Ob diese Maßnahmen greifen, bleibt abzuwarten.

Prominente Fälle und internationale Netzwerke

Berliner Clans und Bargeldkäufe

Ein Fall mit Signalwirkung: Im Jahr 2020 wurde ein Clan-Immobilienkomplex im Wert von über 9 Millionen Euro vom Land Berlin beschlagnahmt – finanziert fast ausschließlich durch Bargeld und Strohleute.

Die Ermittlungen zogen sich über Jahre. Trotz eindeutiger Hinweise scheiterte eine dauerhafte Enteignung an juristischen Details. Der Fall zeigt: Auch wenn Behörden reagieren, fehlt oft die rechtliche Durchsetzungskraft.

Russische Geldströme, italienische Mafia, asiatische Netzwerke

Laut BKA-Berichten infiltrieren zunehmend auch ausländische Netzwerke den deutschen Markt:

  • Russische Oligarchen investieren in deutsche Unternehmen und Immobilien
  • Die kalabrische ’Ndrangheta nutzt Restaurants und Weinhandel
  • Asiatische Banden waschen über Schmuckhandel und Textilimporte

Die internationale Zusammenarbeit stockt jedoch häufig an nationalen Datenschutzgrenzen und unkoordinierten Systemen.

Warum Deutschland ein Geldwäscheparadies bleibt

  • Hoher Bargeldanteil in der Wirtschaft
  • Schwache Kontrolle bei freien Berufen (Anwälte, Notare)
  • Unklare Eigentumsverhältnisse in Unternehmen
  • Föderale Strukturen und langsame Justiz
  • Mangelnde digitale Infrastruktur zur Geldflussanalyse

Hinzu kommt eine politische Scheu, zu harte Eingriffe in den Markt oder das Bankgeheimnis zu veranlassen. Kritiker sprechen von “strukturierter Blindheit” gegenüber einem Problem, das längst über den Rand des organisierten Verbrechens hinausreicht.

Deutschland am Wendepunkt

Geldwäsche ist kein Randphänomen, sondern ein strukturelles Problem mit enormen wirtschaftlichen, sozialen und sicherheitspolitischen Folgen. Milliarden aus illegalen Geschäften untergraben Vertrauen, verzerren den Markt und fördern kriminelle Strukturen.
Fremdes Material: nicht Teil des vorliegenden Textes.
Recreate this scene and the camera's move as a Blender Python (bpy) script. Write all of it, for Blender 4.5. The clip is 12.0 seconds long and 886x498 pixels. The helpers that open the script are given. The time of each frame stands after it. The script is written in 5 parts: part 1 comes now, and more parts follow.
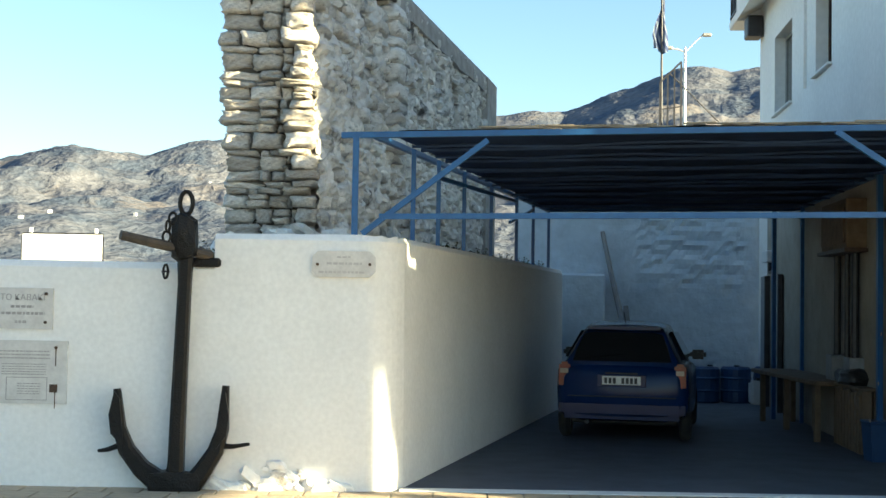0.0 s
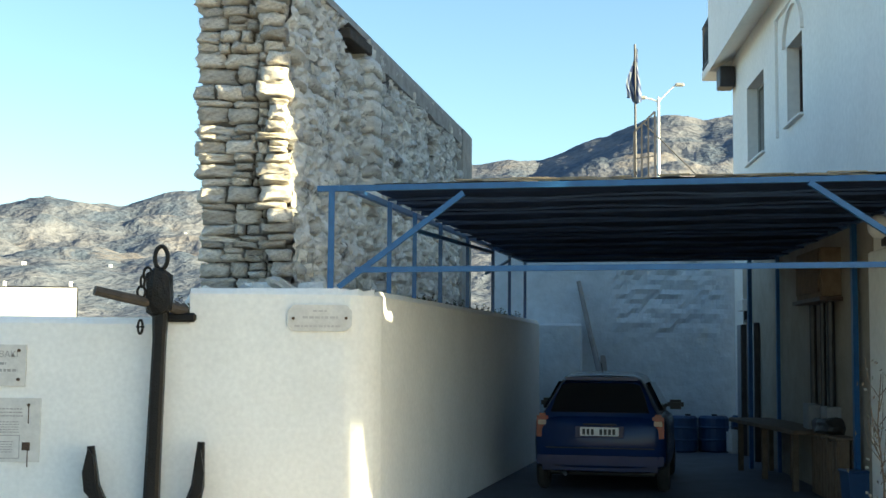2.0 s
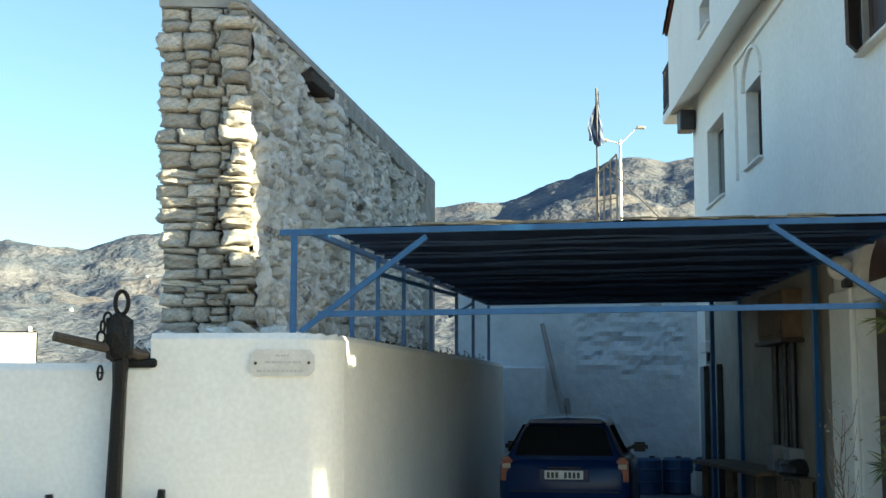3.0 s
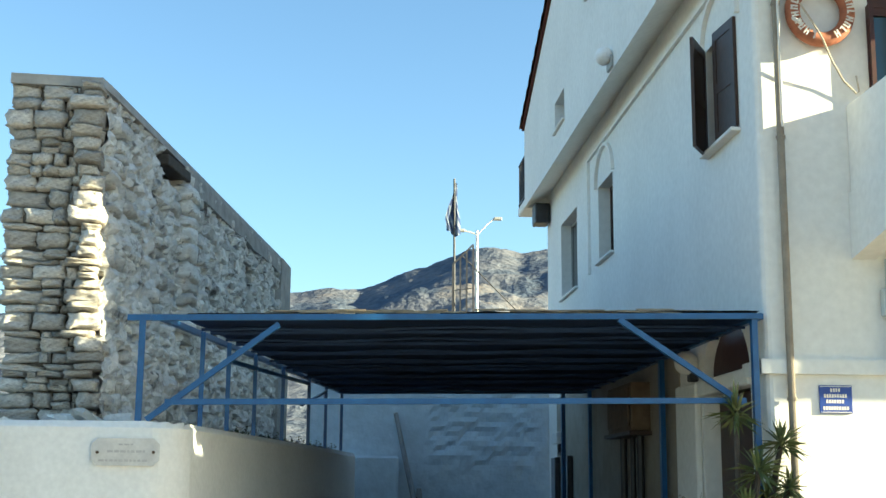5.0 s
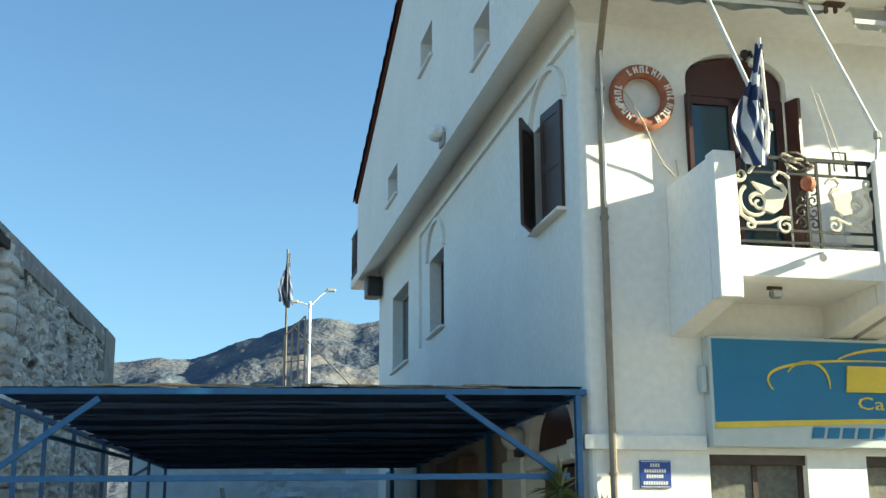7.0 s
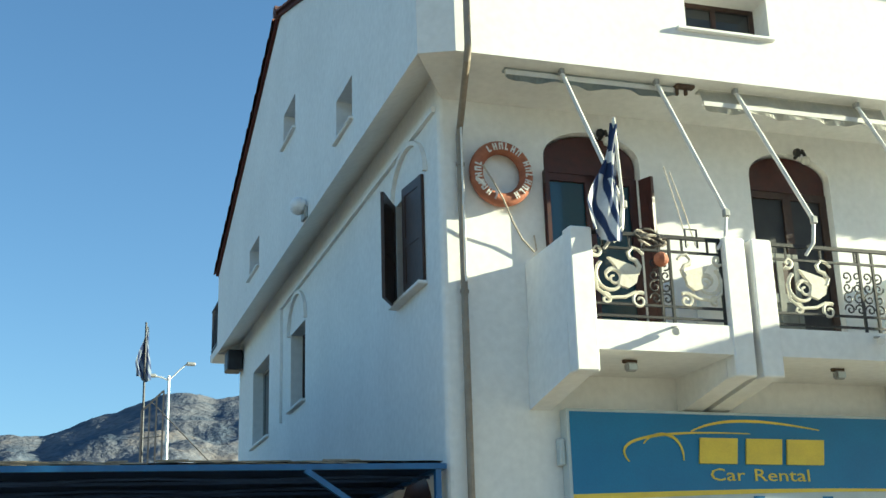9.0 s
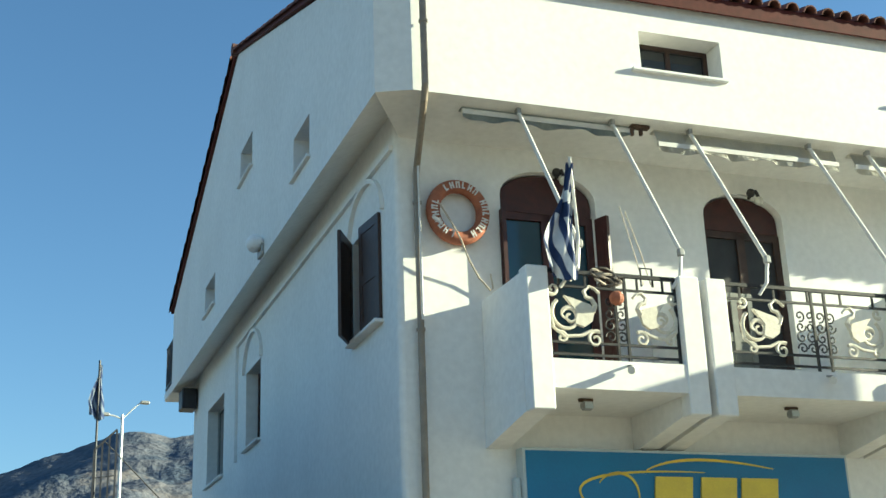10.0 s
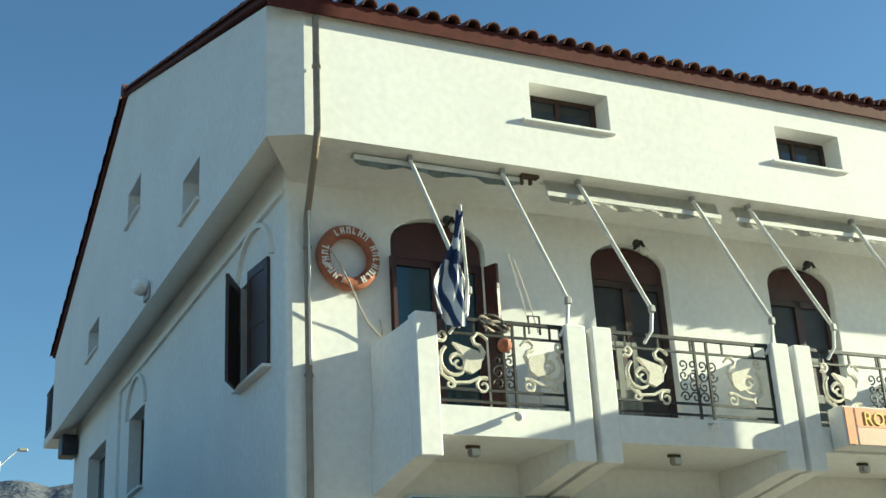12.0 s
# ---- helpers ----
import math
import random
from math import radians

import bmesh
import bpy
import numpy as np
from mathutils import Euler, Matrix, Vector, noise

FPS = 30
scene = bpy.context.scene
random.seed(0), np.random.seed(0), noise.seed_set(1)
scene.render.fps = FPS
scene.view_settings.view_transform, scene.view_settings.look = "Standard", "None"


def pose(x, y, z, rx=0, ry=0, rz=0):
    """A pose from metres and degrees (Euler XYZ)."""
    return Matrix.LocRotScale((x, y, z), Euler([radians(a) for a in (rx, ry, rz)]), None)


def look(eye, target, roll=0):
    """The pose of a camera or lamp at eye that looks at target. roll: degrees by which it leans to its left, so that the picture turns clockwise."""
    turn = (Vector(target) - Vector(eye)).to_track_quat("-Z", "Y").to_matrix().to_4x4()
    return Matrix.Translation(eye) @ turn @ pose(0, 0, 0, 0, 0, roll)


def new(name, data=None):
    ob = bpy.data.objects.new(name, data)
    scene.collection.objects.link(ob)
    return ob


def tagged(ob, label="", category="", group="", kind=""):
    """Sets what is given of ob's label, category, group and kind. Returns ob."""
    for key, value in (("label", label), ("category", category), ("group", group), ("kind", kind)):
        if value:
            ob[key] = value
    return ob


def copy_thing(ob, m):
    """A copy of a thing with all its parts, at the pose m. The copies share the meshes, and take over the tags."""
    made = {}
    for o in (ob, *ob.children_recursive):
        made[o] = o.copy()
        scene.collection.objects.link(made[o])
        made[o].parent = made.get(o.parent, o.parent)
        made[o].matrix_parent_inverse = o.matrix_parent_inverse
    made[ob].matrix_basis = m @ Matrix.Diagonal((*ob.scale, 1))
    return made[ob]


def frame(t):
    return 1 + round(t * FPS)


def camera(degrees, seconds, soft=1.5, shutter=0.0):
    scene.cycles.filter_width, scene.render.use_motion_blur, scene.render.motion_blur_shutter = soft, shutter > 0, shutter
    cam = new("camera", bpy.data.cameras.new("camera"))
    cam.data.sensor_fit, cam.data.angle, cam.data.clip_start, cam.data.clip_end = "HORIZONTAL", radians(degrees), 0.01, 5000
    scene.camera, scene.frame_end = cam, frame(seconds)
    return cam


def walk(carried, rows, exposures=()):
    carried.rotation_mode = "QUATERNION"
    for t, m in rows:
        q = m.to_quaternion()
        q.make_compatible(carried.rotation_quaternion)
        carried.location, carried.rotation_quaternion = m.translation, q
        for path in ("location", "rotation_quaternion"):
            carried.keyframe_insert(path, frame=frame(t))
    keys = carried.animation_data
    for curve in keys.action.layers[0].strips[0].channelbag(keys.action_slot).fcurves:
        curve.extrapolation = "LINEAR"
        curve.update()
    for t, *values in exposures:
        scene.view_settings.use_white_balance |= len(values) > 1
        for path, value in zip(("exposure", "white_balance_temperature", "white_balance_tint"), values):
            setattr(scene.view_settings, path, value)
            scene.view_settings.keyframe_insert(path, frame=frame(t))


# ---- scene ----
cam = camera(38.56, 12.0, soft=1.5)
# seconds, eye x y z, yaw, pitch, roll
ROWS = [
    (0.0, -0.000, -0.000, 1.650, -0.10, 2.54, 0.98),
    (0.5, -0.012, 0.009, 1.661, -0.29, 3.08, 0.99),
    (1.0, -0.010, 0.011, 1.672, -0.32, 3.53, 0.85),
    (1.5, -0.006, 0.021, 1.670, -0.53, 4.17, 0.50),
    (2.0, 0.001, 0.012, 1.685, -1.14, 4.77, 0.50),
    (2.5, 0.004, 0.015, 1.694, -1.93, 5.71, 0.39),
    (4.5, 0.027, 0.067, 1.715, -7.03, 9.61, 0.03),
    (5.0, 0.035, 0.049, 1.724, -9.27, 10.65, 0.43),
    (5.5, 0.040, 0.037, 1.726, -11.15, 11.33, 0.17),
    (6.0, 0.056, 0.041, 1.735, -13.01, 12.06, 0.07),
    (6.5, 0.064, 0.031, 1.735, -15.23, 13.09, -0.25),
    (7.0, 0.077, 0.032, 1.752, -16.91, 13.88, -0.29),
    (7.5, 0.079, 0.021, 1.750, -18.41, 14.89, -0.81),
    (9.5, 0.106, 0.000, 1.748, -24.53, 17.80, -1.89),
    (10.0, 0.108, -0.004, 1.749, -25.40, 18.74, -2.15),
    (10.5, 0.112, -0.001, 1.743, -26.54, 19.83, -2.51),
    (11.0, 0.114, -0.012, 1.747, -27.76, 20.27, -2.75),
    (11.5, 0.113, -0.020, 1.751, -29.11, 20.52, -3.01),
    (12.0, 0.113, -0.019, 1.727, -30.72, 20.67, -3.11),
]
# stops, kelvin, tint: the camera's own exposure drifts as it pans
EXPOSURES = [(0.0, 2.42, 6100, 0), (4.5, 2.36, 5750, -4), (7.5, 1.85, 5300, -5), (9.5, 1.66, 5120, -6), (12.0, 1.36, 5150, -8)]
walk(cam, [(t, pose(x, y, z, 90 + pitch, 0, yaw) @ pose(0, 0, 0, 0, 0, roll)) for t, x, y, z, yaw, pitch, roll in ROWS], EXPOSURES)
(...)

Deutschland steht unter internationalem Druck, seine Maßnahmen zu verschärfen und endlich Transparenz zu schaffen – in Banken, Immobilien, Politik und Justiz. Ob die angekündigten Reformen greifen oder erneut im föderalen Dickicht versickern, wird entscheiden, ob aus dem Geldwäscheparadies eine funktionierende Abwehr wird.